The formula is called “Shou Gong San”

This is sometimes translated as “Harvest the Training Powder,” but I feel “Receive the Benefit of the Work Powder” would be more accurate. It was developed by the monk Zhan Hua during the last Chinese dynasty, the Qing. It is designed to be used to deal with the bumps, bruises and contusions that occur during rigorous martial arts training. Unlike most liniments, which are intended only for external use, this one contains no very toxic herbs and can be taken internally as well. This makes it especially useful for body injuries, such as when your friend accidentally bruises your ribs in sparring or the strains of “leg day.” A potent but mild formula, it is good for everyday use.
The formula consists of:
Dang Gui (Angelica) 1.5 oz
Chen Pi (Aged Citrus Peel) 1 oz
Chen Xiang (Aquilaria Wood) 1 oz
Hong Hua (Safflower) 1 oz
Jiang Xiang (Rosewood) 0.5 oz
Zhi Shi (Immature Bitter Orange) 0.5 oz
Tao Ren (Peach Pit Kernel) 0.5 oz
There are a couple of ways this can be used. Ground into a powder it is taken 1-2 grams at a time with hot water as an infusion after each practice session. This would be common practice in the spring season when the more vigorous martial arts training was undertaken. Monks practicing Muscle Tendon Changing Qigong might have used something like this through the season. There is a bit of arsenic on peach kernels, but the dosages are so low you would have to be eating them like almonds to see the effect. All the same you wouldn’t want to just take it all the time all year long.
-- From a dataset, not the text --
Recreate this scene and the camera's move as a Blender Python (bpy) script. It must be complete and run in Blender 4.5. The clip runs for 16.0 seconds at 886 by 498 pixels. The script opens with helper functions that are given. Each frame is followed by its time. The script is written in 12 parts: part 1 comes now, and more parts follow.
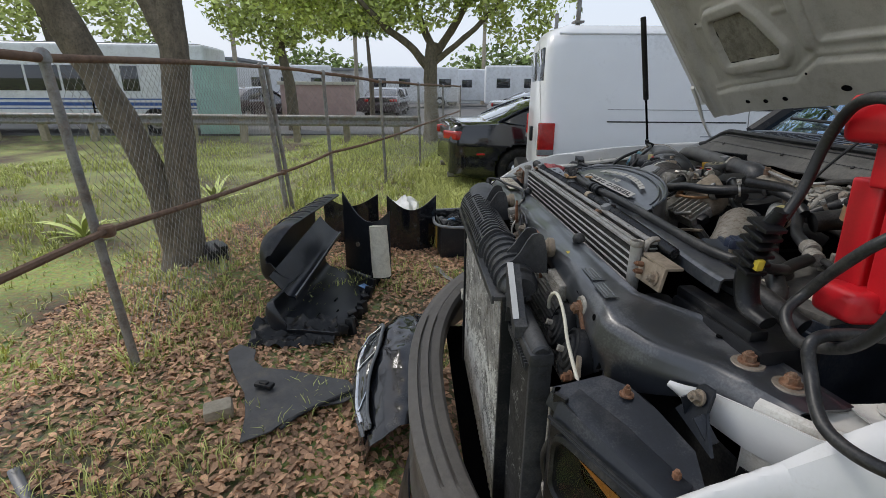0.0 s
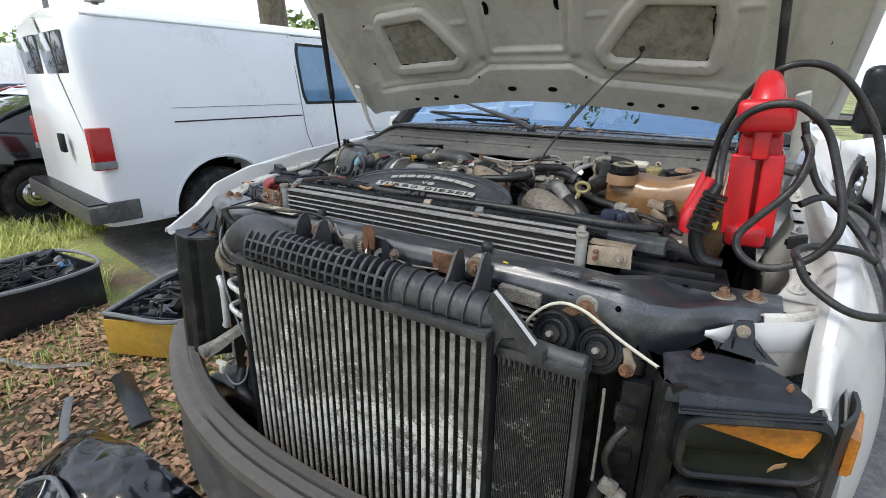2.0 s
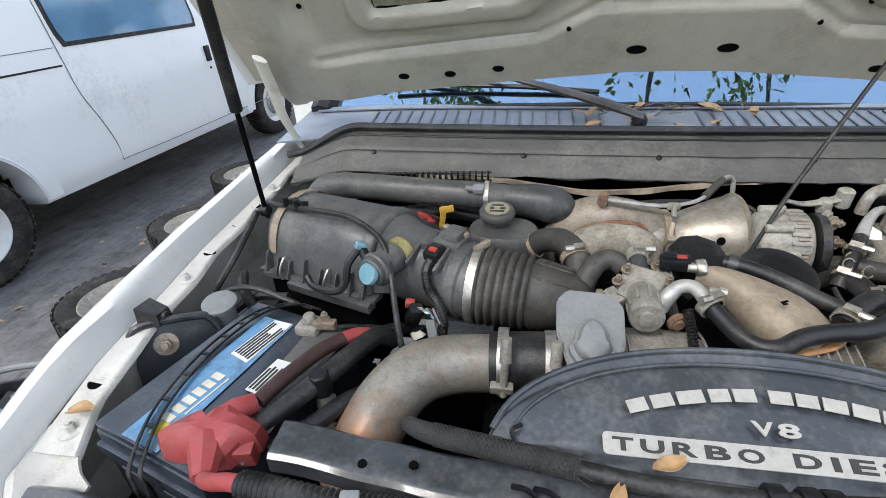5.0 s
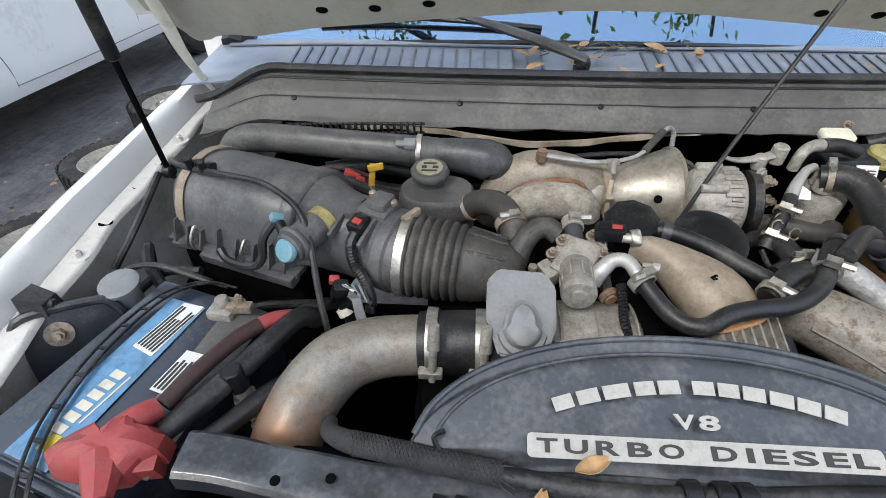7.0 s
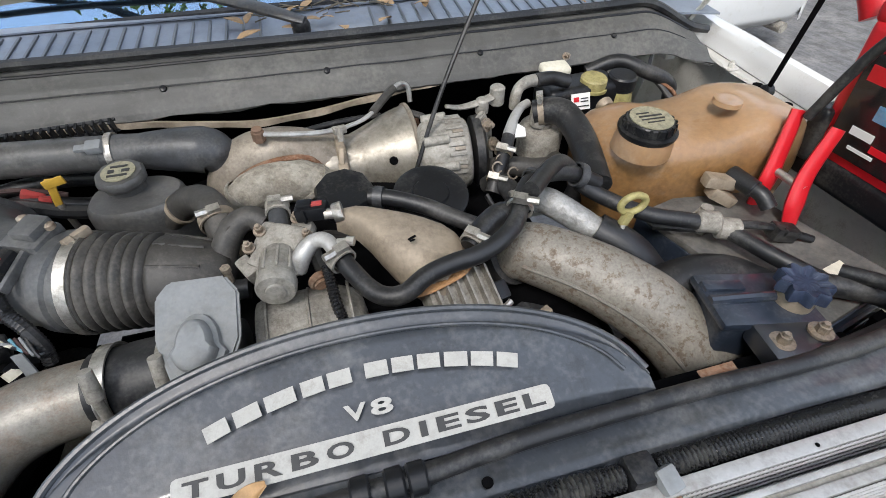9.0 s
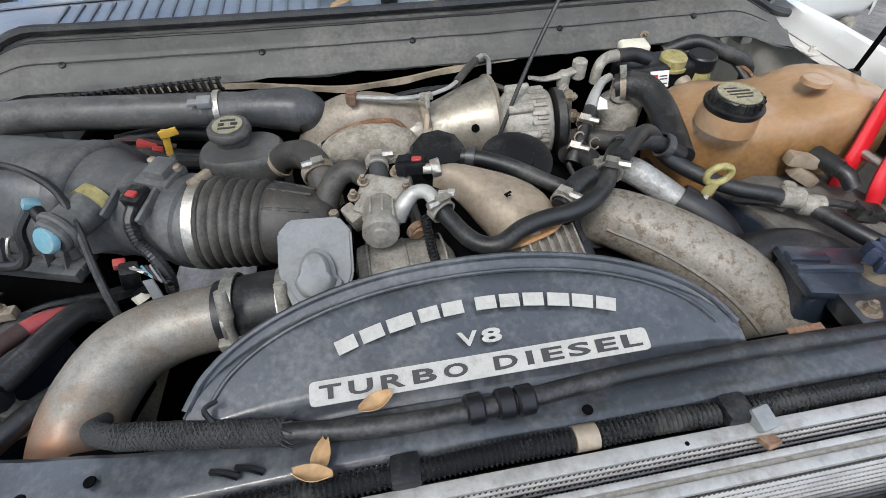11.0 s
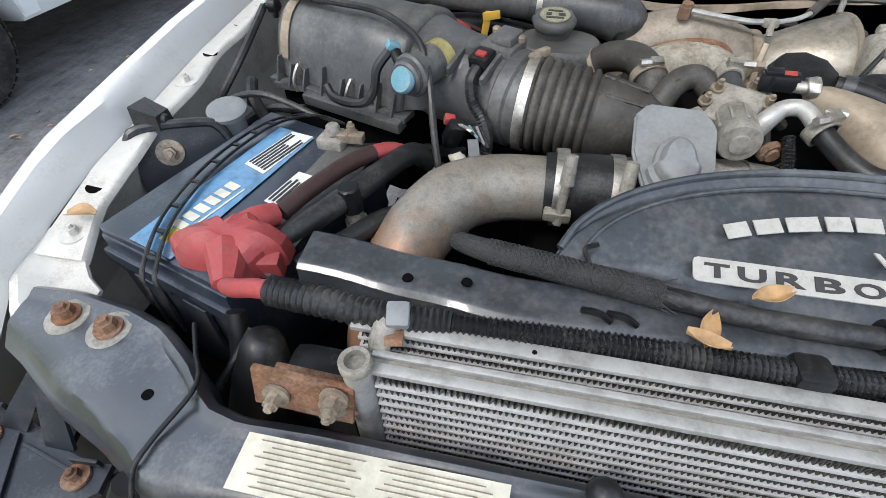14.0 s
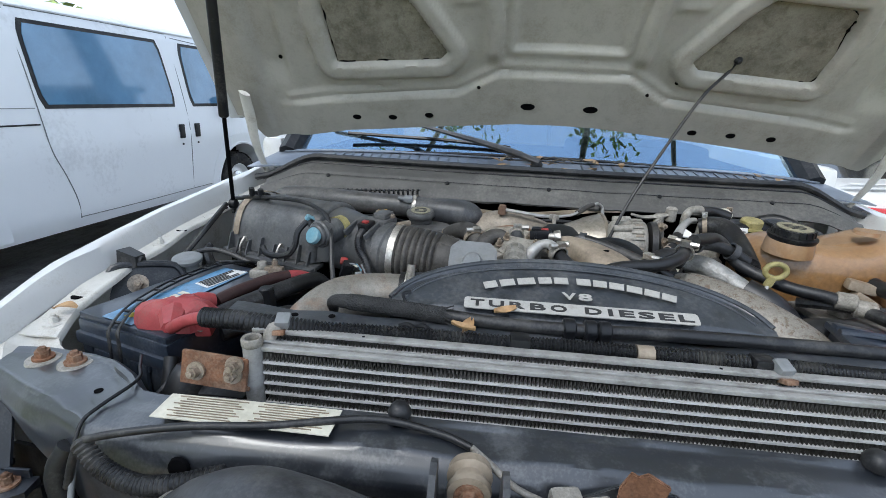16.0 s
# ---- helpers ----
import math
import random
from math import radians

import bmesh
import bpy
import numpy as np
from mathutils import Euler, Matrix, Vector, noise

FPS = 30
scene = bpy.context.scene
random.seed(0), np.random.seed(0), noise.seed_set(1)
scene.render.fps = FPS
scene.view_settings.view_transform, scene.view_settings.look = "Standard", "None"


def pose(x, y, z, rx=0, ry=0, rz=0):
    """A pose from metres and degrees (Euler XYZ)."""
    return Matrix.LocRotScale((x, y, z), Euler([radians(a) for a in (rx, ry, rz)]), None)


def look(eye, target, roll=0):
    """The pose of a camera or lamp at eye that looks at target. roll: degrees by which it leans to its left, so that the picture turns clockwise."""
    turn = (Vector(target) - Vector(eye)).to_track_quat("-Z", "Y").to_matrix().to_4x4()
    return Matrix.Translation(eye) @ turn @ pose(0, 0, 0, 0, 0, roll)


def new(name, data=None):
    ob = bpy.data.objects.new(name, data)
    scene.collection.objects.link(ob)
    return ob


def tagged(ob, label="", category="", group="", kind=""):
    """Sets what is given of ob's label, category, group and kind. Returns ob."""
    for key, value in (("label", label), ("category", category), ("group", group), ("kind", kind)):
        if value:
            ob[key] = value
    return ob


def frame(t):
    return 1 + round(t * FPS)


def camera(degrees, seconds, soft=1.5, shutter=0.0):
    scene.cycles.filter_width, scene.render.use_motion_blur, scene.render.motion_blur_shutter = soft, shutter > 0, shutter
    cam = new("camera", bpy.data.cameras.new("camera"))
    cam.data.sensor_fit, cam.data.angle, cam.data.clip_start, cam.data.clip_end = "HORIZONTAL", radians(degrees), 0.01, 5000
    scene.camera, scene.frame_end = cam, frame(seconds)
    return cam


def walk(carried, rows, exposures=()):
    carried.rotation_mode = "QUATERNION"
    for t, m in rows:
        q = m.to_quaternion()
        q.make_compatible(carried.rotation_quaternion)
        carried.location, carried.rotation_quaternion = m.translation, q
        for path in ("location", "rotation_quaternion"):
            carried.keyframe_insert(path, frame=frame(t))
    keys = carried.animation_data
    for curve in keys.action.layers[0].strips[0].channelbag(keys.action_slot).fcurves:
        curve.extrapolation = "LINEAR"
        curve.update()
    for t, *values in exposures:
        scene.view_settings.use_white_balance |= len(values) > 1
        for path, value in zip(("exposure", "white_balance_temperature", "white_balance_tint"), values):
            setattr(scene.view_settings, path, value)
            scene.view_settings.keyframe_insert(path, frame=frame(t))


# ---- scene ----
cam = camera(85.1, 16.0, 0.85)
PATH = [
    (0, (1.25, -0.437, 1.486), (-0.643, -0.319, 0.849), 0.4),
    (0.5, (1.193, -0.644, 1.485), (-0.58, 0.009, 0.829), -0.2),
    (1, (1.159, -0.76, 1.495), (-0.416, 0.283, 0.84), -0.4),
    (1.5, (0.92, -0.87, 1.485), (-0.397, 0.49, 0.841), 0.1),
    (2, (0.691, -0.97, 1.504), (-0.3, 0.642, 0.857), 0.6),
    (2.5, (0.479, -0.954, 1.51), (-0.185, 0.817, 0.86), 0.8),
    (3, (0.224, -0.811, 1.564), (-0.192, 1.023, 0.884), 0.6),
    (3.5, (0.02, -0.7, 1.605), (-0.208, 1.15, 0.88), 0.4),
    (4, (-0.106, -0.592, 1.608), (-0.261, 1.239, 0.819), -0.2),
    (4.4, (-0.191, -0.412, 1.601), (-0.439, 1.378, 0.744), -1.4),
    (4.5, (-0.218, -0.364, 1.6), (-0.479, 1.416, 0.725), -1.6),
    (4.7, (-0.256, -0.266, 1.609), (-0.574, 1.481, 0.688), -2.4),
    (6.8, (-0.287, -0.161, 1.662), (-0.46, 1.391, 0.413), -0.2),
    (7, (-0.243, -0.144, 1.651), (-0.346, 1.41, 0.397), -0.3),
    (7.5, (-0.134, -0.103, 1.641), (-0.051, 1.414, 0.341), -0.7),
    (8, (-0.047, -0.093, 1.625), (0.208, 1.394, 0.313), -0.6),
    (8.2, (-0.022, -0.094, 1.623), (0.298, 1.373, 0.301), -0.5),
    (10.3, (-0.017, -0.141, 1.603), (0.371, 1.286, 0.256), -1.0),
    (10.5, (-0.044, -0.146, 1.601), (0.297, 1.305, 0.268), -1.4),
    (11, (-0.105, -0.143, 1.611), (0.142, 1.293, 0.242), -0.9),
    (11.5, (-0.133, -0.151, 1.603), (0.01, 1.307, 0.24), -1.4),
    (12, (-0.116, -0.157, 1.574), (-0.012, 1.271, 0.177), -1.6),
    (12.5, (-0.098, -0.161, 1.506), (-0.008, 1.234, 0.075), -1.2),
    (13, (-0.101, -0.163, 1.485), (-0.068, 1.222, 0.043), -0.6),
    (13.5, (-0.174, -0.176, 1.512), (-0.294, 1.192, 0.058), -0.7),
    (14, (-0.328, -0.201, 1.526), (-0.602, 1.161, 0.086), 0.0),
    (14.2, (-0.389, -0.209, 1.514), (-0.746, 1.174, 0.114), -0.2),
    (14.5, (-0.44, -0.226, 1.527), (-0.891, 1.164, 0.161), -0.4),
    (15, (-0.373, -0.263, 1.57), (-0.736, 1.44, 0.586), 1.5),
    (15.4, (-0.256, -0.337, 1.567), (-0.472, 1.538, 0.904), 1.3),
    (15.5, (-0.235, -0.366, 1.571), (-0.394, 1.525, 0.939), 1.5),
    (16, (-0.165, -0.521, 1.505), (-0.323, 1.38, 0.903), 2.8),
]
walk(cam, [(t, look(eye, target, roll)) for t, eye, target, roll in PATH],
     [(0.0, -0.35, 6550, 11), (0.6, 0.18, 6500, 10), (1.2, 0.28, 6450, 10), (2.4, 0.48, 6400, 10), (3.0, 0.66, 6350, 10), (4.5, 0.8, 6450, 10), (7.0, 0.8, 6450, 10), (7.5, 0.86, 6950, 10), (8.0, 0.76, 6650, 11), (11.0, 0.8, 6350, 10), (12.5, 0.8, 6550, 11), (13.4, 0.98, 6500, 10), (14.1, 0.86, 6400, 10), (14.6, 0.58, 6250, 9), (15.1, 0.4, 6200, 9), (15.5, 0.25, 6150, 8), (16.0, 0.48, 6050, 8)])

# ---- world and light ----
G = -0.05                      # ground level
world = bpy.data.worlds.new("sky")
scene.world = world
world.use_nodes = True
wn, wl = world.node_tree.nodes, world.node_tree.links
wn.clear()
sky = wn.new("ShaderNodeTexSky")
sky.sky_type, sky.sun_disc = "NISHITA", False
sky.sun_elevation, sky.sun_rotation = radians(52), radians(215)
sky.dust_density, sky.air_density, sky.ozone_density = 4.0, 1.3, 2.0
haze = wn.new("ShaderNodeMix")
haze.data_type = "RGBA"
up = wn.new("ShaderNodeTexCoord")
sep = wn.new("ShaderNodeSeparateXYZ")
wl.new(up.outputs["Generated"], sep.inputs[0])
low = wn.new("ShaderNodeMapRange")          # thinner haze overhead, thicker towards the horizon
low.inputs["To Min"].default_value, low.inputs["To Max"].default_value = 0.78, 0.42
wl.new(sep.outputs["Z"], low.inputs["Value"])
wl.new(low.outputs[0], haze.inputs["Factor"])
haze.inputs[7].default_value = (8.3, 9.2, 10.6, 1)
wl.new(sky.outputs[0], haze.inputs[6])
bg = wn.new("ShaderNodeBackground")
bg.inputs["Strength"].default_value = 0.14
wl.new(haze.outputs[2], bg.inputs["Color"])
wo = wn.new("ShaderNodeOutputWorld")
wl.new(bg.outputs[0], wo.inputs[0])
sun_data = bpy.data.lights.new("sun", "SUN")
sun_data.energy, sun_data.angle, sun_data.color = 1.9, radians(12), (1.0, 0.97, 0.93)
sun = new("sun", sun_data)
sun.matrix_world = look((-4.0, -6.0, 9.0), (0, 0, 0))

# ---- small building kit ----
ORIGIN = {}


def thing(name, loc, label, category, group="", kind=""):
    ob = new(name)
    ob.location = loc
    ob.empty_display_size = 0.1
    ORIGIN[ob.name] = Vector(loc)
    return tagged(ob, label, category, group, kind)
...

Another way to use it, and the one I prefer, is to make a liniment/tincture with alcohol. I usually add San Qi (Notoginseng) 1 oz as it was a favourite trauma herbs of my teachers in China. I place the whole herbs into a large jar with a couple of liters of strong alcohol and put it away for several months, agitating it every couple of weeks or so. Any alcohol will do but my anecdotal experience is that tequila seems to penetrate the tissue better than vodka. It can be simply rubbed onto a bruise or strain as needed. If a body injury occurs, such as some cracked ribs, a shot glass of the tincture can be taken internally. Be warned, it tastes like essence of tree bark and is not pleasant on the palate.